Experimental results of the comparison of oscillators using a single-quartz crystal and those using two single-quartz crystals show that the use of two crystals of the same frequency increases the pulling range by 30-60%. Depending on the circuit used, the pulling range can be increased up to 200%. An extended pulling range of the crystal is achieved by changing capacitance or inductance external to the crystal unit. When the load capacitor is connected in series with the crystal, the frequency of operation of the oscillator is increased. In such case, the change in frequency is greater at lower values of load capacitance than at higher ones. Conversely, when an inductor is connected in series with the crystal the frequency operation is decreased. In both cases, the pulling function is nonlinear (Fig. 9).

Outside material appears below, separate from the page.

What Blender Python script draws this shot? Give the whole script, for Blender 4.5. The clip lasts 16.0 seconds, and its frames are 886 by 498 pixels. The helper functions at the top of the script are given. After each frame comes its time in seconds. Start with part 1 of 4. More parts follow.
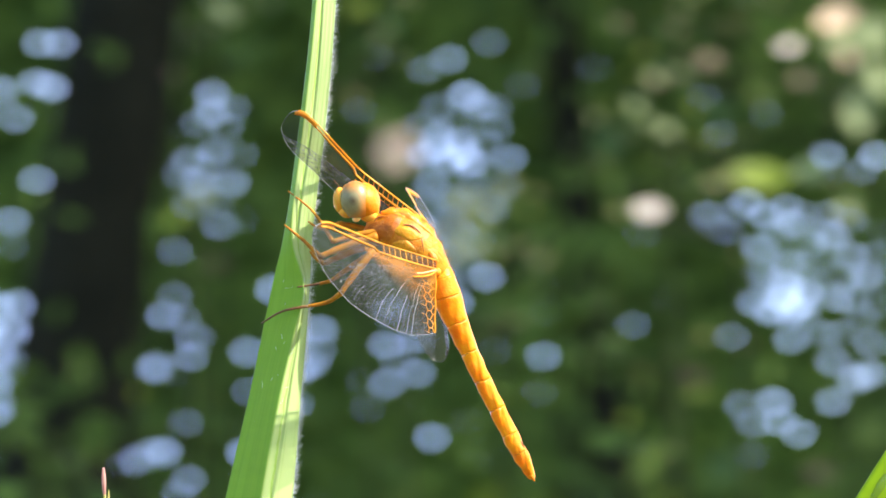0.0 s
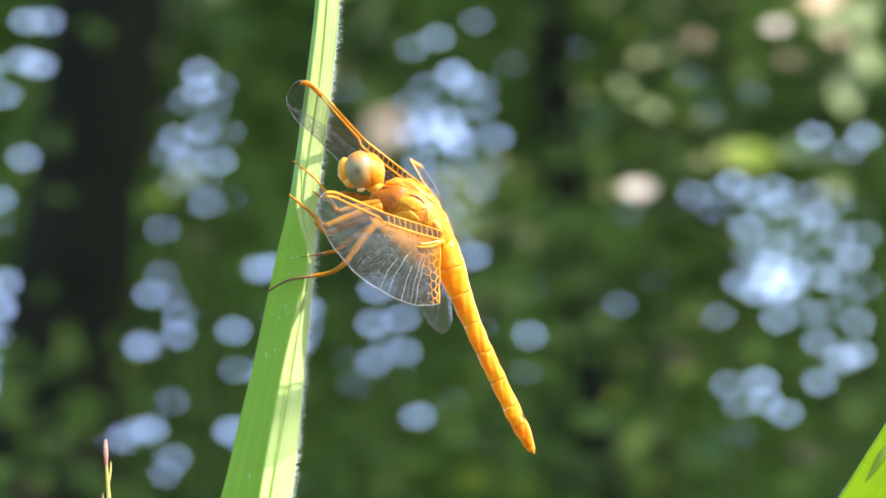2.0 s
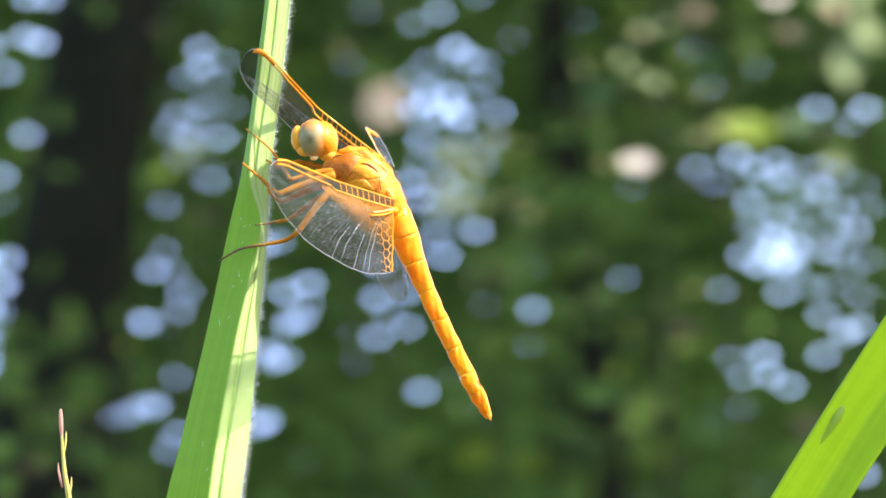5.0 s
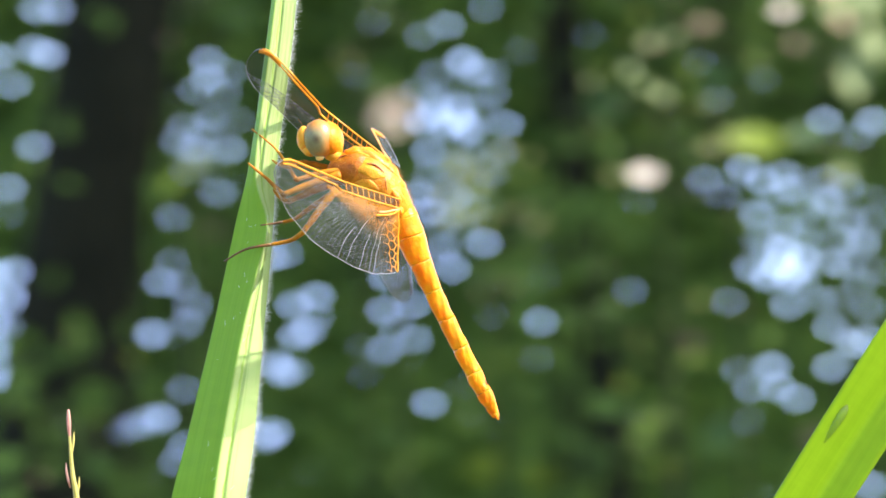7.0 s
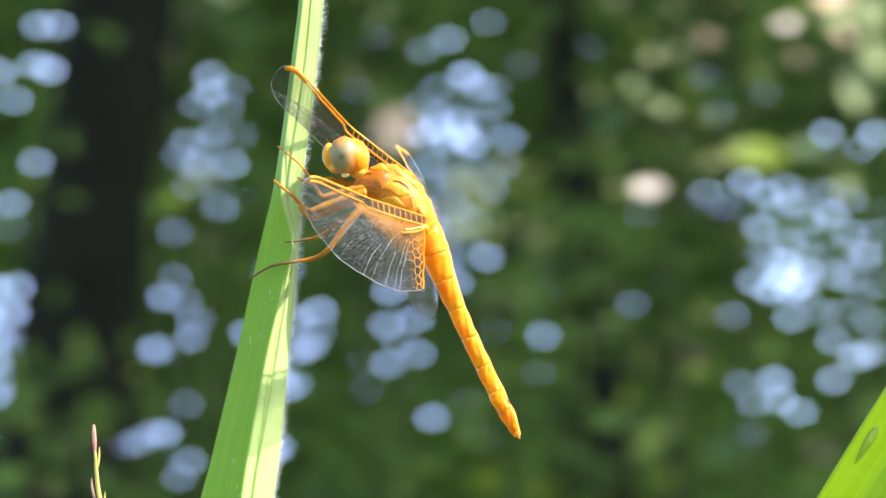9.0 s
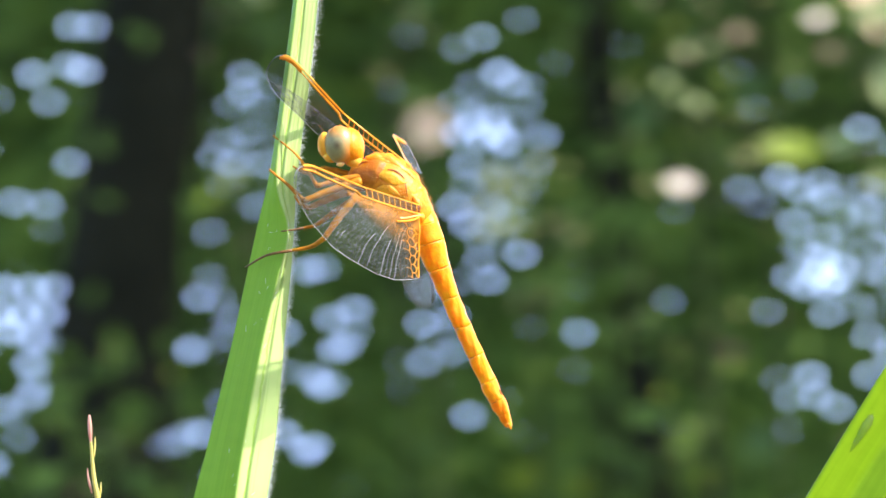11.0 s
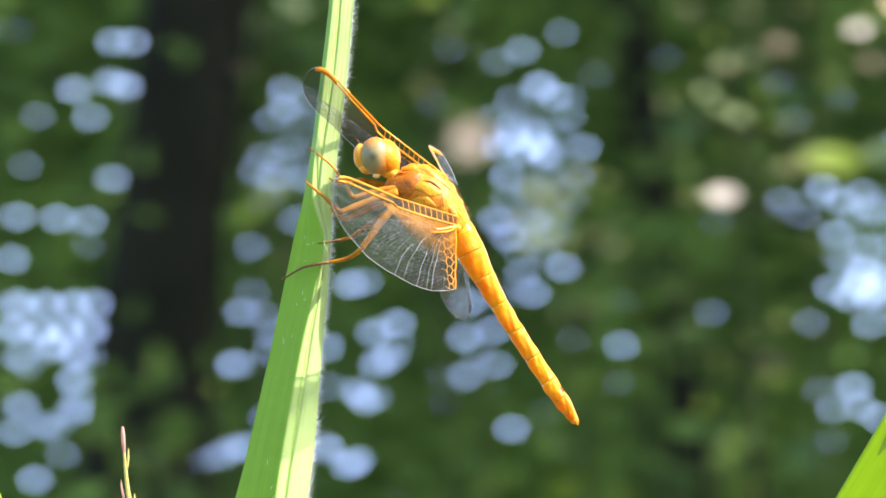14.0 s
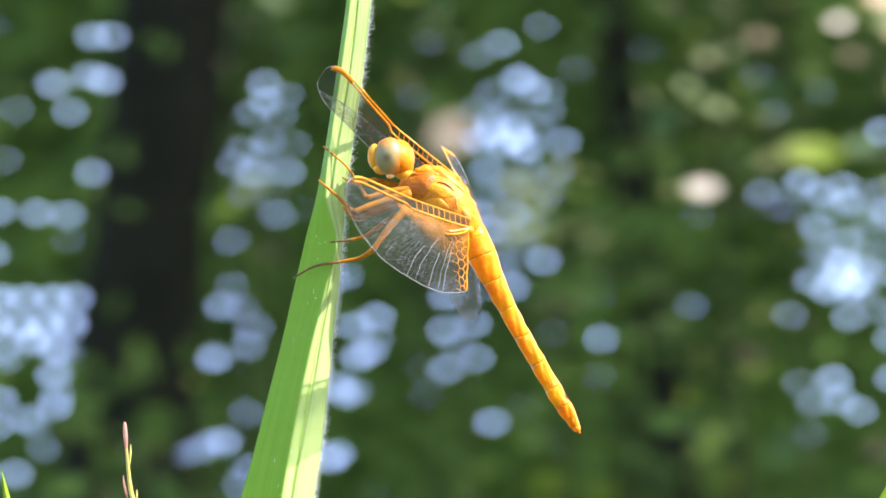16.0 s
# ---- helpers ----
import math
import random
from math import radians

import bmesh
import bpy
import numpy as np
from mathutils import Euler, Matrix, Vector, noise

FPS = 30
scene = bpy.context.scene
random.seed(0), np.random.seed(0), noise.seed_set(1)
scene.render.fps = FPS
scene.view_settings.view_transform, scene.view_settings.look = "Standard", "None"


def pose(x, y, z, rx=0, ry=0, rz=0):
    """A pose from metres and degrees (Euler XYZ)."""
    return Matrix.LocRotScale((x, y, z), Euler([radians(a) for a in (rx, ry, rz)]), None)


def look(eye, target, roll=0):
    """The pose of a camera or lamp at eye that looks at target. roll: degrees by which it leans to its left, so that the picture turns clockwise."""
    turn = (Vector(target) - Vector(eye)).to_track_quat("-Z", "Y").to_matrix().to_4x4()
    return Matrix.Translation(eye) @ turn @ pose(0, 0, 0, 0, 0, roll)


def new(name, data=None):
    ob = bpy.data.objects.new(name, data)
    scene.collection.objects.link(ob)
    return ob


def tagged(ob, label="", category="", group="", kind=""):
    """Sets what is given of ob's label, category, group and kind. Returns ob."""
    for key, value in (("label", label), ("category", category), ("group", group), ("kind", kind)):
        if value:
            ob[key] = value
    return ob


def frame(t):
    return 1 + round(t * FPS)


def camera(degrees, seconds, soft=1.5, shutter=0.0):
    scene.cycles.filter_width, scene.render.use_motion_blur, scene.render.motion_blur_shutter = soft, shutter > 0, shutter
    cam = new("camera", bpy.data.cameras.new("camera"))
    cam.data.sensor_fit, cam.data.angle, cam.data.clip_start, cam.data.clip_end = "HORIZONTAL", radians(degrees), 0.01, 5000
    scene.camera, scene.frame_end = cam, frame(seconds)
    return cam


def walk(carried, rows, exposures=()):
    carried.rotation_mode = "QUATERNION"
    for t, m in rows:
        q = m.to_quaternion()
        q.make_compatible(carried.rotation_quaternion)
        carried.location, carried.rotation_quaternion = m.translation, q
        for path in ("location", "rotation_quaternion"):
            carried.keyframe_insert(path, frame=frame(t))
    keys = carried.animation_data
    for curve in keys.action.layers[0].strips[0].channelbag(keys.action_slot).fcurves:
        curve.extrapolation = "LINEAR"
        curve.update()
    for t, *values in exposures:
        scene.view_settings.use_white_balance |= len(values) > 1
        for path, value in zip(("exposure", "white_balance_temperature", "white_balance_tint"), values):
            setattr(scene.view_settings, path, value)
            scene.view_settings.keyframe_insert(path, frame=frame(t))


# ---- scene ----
from mathutils.bvhtree import BVHTree

MM = 0.001
EYE = (0.0, 0.0, 1.0)
TILT = 8.0          # the camera looks slightly upwards
REACH = 0.6         # from the lens to the grass blade

cam = camera(10.0, 16.0, soft=1.65)
cam.data.dof.use_dof = True
cam.data.dof.focus_distance = REACH
cam.data.dof.aperture_fstop = 52.0
cam.data.dof.aperture_blades = 8
cam.data.dof.aperture_rotation = radians(22.5)
cam.data.dof.aperture_ratio = 0.78

# seconds, x, z, tilt, roll, pan
PATH = (
    (0, 0.00000, 1.00000, 98.0000, 0.0000, 0.0000),
    (0.5, -0.00219, 0.99938, 97.9570, -0.1643, -0.1497),
    (1, -0.00358, 0.99743, 97.8270, -0.1165, -0.1830),
    (1.5, -0.00361, 0.99888, 97.8062, -0.1681, -0.1969),
    (2, -0.00216, 0.99886, 97.7690, -0.1410, -0.1837),
    (2.5, -0.00125, 0.99932, 97.7154, -0.0440, -0.1763),
    (3, 0.00034, 0.99762, 97.6606, -0.0582, -0.2569),
    (3.5, 0.00113, 0.99764, 97.5733, 0.1570, -0.2047),
    (3.7, 0.00170, 0.99759, 97.5183, 0.0608, -0.1792),
    (5.8, 0.00466, 0.99804, 97.4909, 0.1299, -0.0102),
    (6, 0.00410, 0.99790, 97.5602, 0.0202, 0.0013),
    (6.5, 0.00315, 0.99670, 97.5942, 0.0844, 0.0132),
    (7, 0.00456, 0.99632, 97.6416, 0.1091, 0.0161),
    (7.5, 0.00407, 0.99687, 97.6982, 0.2629, -0.0075),
    (8, 0.00322, 0.99657, 97.7289, 0.3605, -0.0085),
    (8.5, 0.00217, 0.99567, 97.7355, 0.2693, -0.0032),
    (9, 0.00168, 0.99660, 97.8016, 0.2736, 0.0464),
    (11.5, 0.00864, 0.99506, 97.7913, 0.7391, 0.6862),
    (12, 0.00961, 0.99582, 97.8896, 0.7982, 0.8231),
    (12.5, 0.00816, 0.99581, 97.9512, 0.7896, 0.9210),
    (13, 0.00842, 0.99531, 97.9711, 0.8770, 0.9940),
    (13.5, 0.00922, 0.99567, 97.9855, 0.9018, 1.0280),
    (14, 0.00755, 0.99491, 97.9520, 0.9210, 1.0576),
    (14.5, 0.00986, 0.99451, 97.9726, 0.9421, 1.0633),
    (15, 0.01005, 0.99486, 97.9691, 0.9627, 1.0057),
    (15.5, 0.00742, 0.99571, 97.9085, 1.0695, 0.9380),
    (16, 0.00392, 0.99555, 97.8709, 1.0725, 0.8215),
)
walk(cam, [(t, pose(x, 0, z, rx, ry, rz)) for t, x, z, rx, ry, rz in PATH], exposures=[(0, 1.22), (0.5, 1.32), (1.5, 1.4), (16, 1.39)])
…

It should also be emphasized that the exact pulling limits depend on the crystal's Q -value as well as associated stray capacitances. The most common factors affecting frequency stability such as operating temperature range, aging and drive level as well as all other crystal characteristics influencing the stability should also be considered. Increased pulling range obtained experimentally can be used for determination of porosity using a water picnometer with capacitive level detection glass-fiber resins, measurements of small volumes and many other non-electrical quantities [11-13].